Из-под волос раздалось пьяное хихиканье.

— Это точно! — Верена поводила пальцем перед собственным носом и плюхнулась на камень. Раш и Арчер едва успели предотвратить ее дальнейшее падение. Потом Раш вернулся к прислоненной к камню бутылке и налил себе шампанского.

— Все напились, — сообщила Верена.

— Не знаю, как насчет всех…

— А с меня довольно, — закончила за него Верена и икнула. — Я готова к беседе с папочкой.

— Может, лучше подождем?

— И то верно. — Она с детской доверчивостью положила голову ему на плечо.

— Вот и умница. Закрой глаза и отдохни. Мы отвезем тебя домой. Тебе будет лучше, если ты попробуешь уснуть.

Она убрала с лица волосы и уставилась в пространство затуманенным взглядом.

— Как только я закрываю глаза, земля начинает слишком сильно вращаться… — Она поводила в воздухе рукой и повисла всей тяжестью на Ренсоме.

Арчер стал рассеянно гладить ее по голове. Сколько раз в детстве она засыпала вот так в отцовской библиотеке или у него в Миллбруке! Ей не было дела, сколько рядом людей — только они двое или толпа бизнесменов. Она закрывала глаза и дышала ровно, изображая спящую, а на самом деле прислушиваясь к гулу мужских голосов. Речь в это время могла идти о делах, о развлечениях. Однажды она услышала рассказ об игорном доме в Венесуэле, где женщина, залезая под стол, по очереди занималась оральным сексом с каждым из игроков. Обслуживаемому приходилось сохранять невозмутимость: если он чем-то себя выдавал, что настала его очередь, то лишался выигрыша.

Тогда Верена не могла понять, о чем речь, — что-то вроде педикюра или чистки башмаков, решила она. Но постепенно девушка начала вникать в детали разговоров взрослых. Так происходило и сейчас, когда она удобно пристроила голову на плече у Арчера.

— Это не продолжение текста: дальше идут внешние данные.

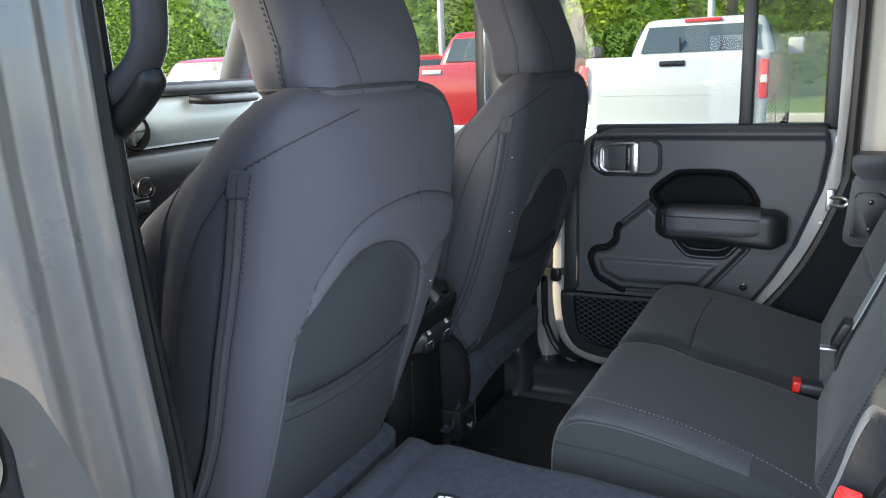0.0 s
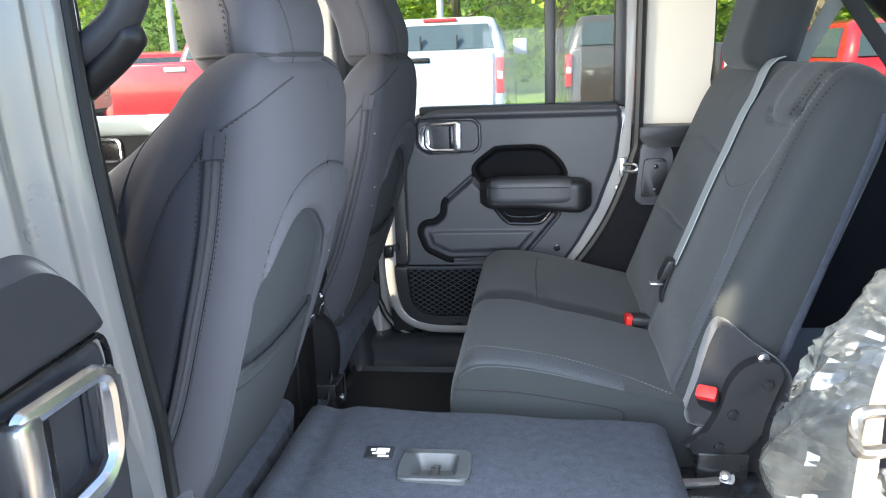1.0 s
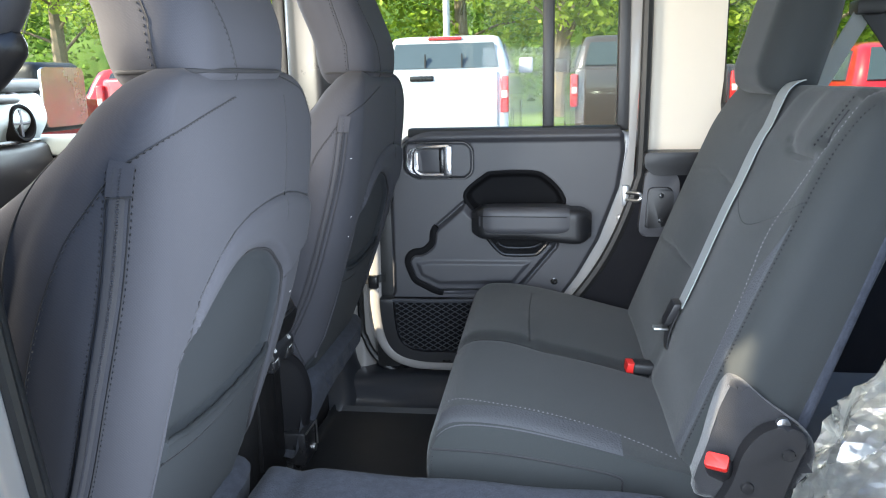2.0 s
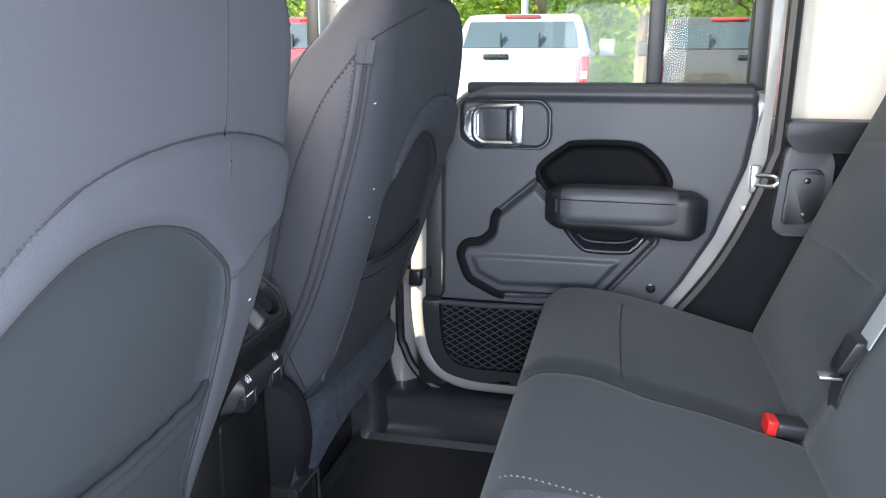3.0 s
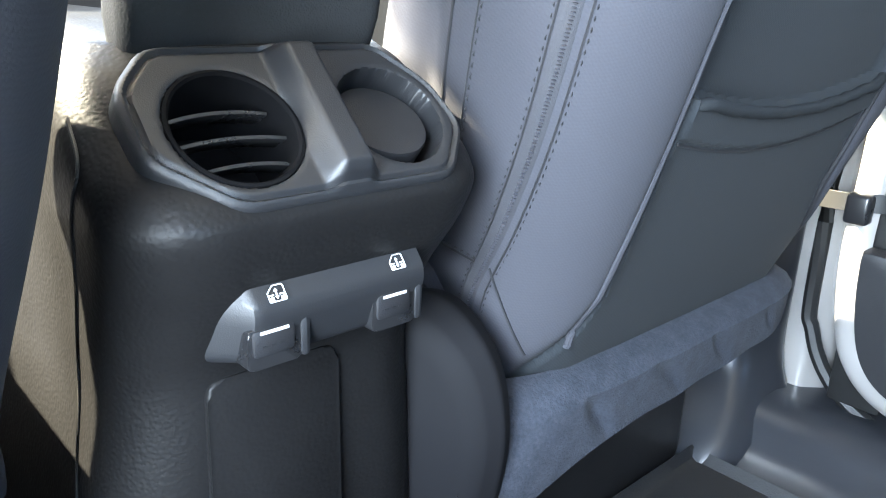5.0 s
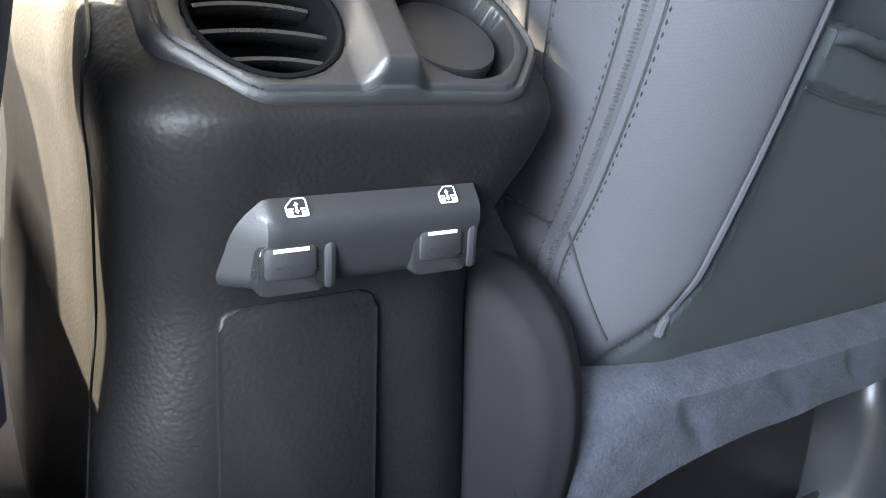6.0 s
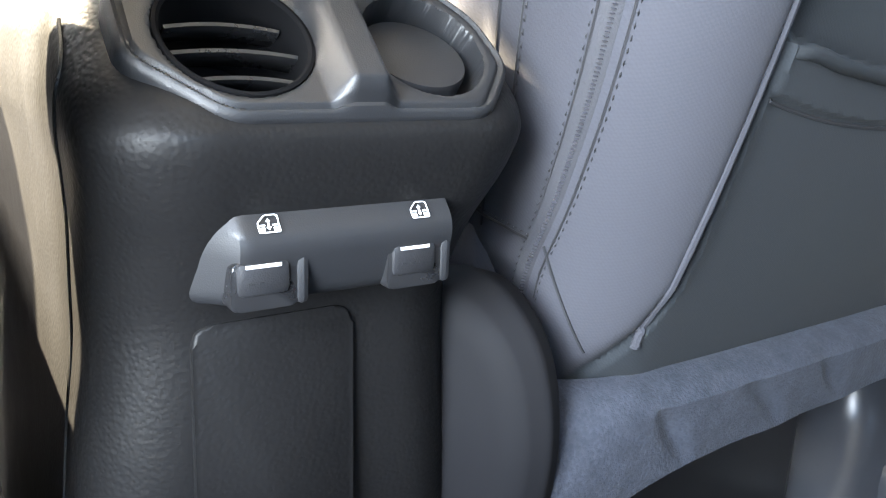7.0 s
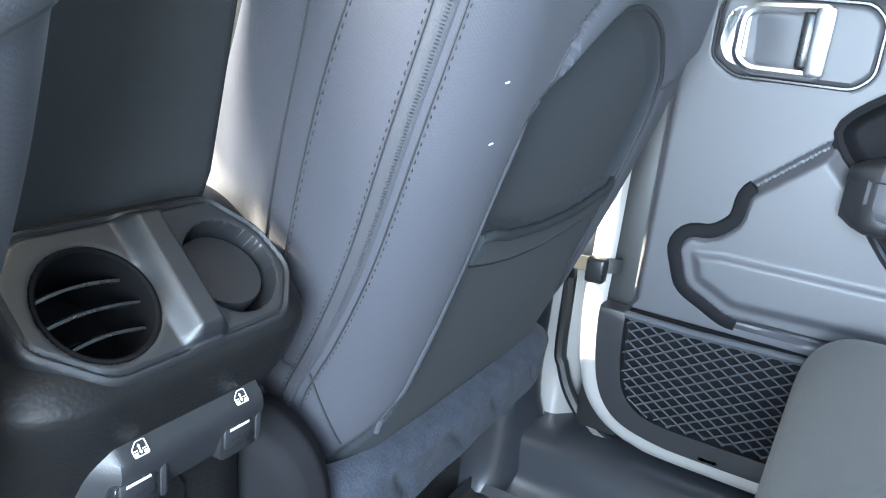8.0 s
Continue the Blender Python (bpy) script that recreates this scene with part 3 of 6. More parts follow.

— Позволь, я все выложу начистоту, Раш, — начал тот. — Ты ведь знаешь, что у меня на уме. Почему ты не говорил мне о своей связи с Новак? Почему я должен узнавать такие вещи от других?

— К чему такие разговоры на приятной вечеринке…

— Это не приятная вечеринка, а бардак.

— Вот именно, дружище. Тебе не кажется, что мы с тобой слишком набрались, чтобы предаваться воспоминаниям, кого и когда…

— Я бы с тобой согласился, — прервал его Рейсом, — если бы Монетт осталась в живых.

— А ты об этом не думай, Арчи. — После этих слов наступила напряженная тишина. Оба прислушивались к безмятежному дыханию Верены.

Затем снова раздался голос Арчера:

— Как мы могли это допустить? — Раш пыхтел трубкой и помалкивал. — Это еще не все. Сколько я ни спрашиваю тебя, как обстоят наши дела с сенатором, ты не желаешь отвечать.

— Я же сказал: сенатор наш.

— Разве?

— Можешь не сомневаться, дружище. Я ради тебя постарался.

— Да, ты действительно говорил что-то в этом роде.

Оба снова притихли. Верена уже начала погружаться в сон, как вдруг Арчер, перестав гладить ее по голове, произнес:

— И вот еще что, Раш. Я уже просил тебя об этом и повторю еще раз: нет ли способа притушить историю с Комиссией по биржам и ценным бумагам?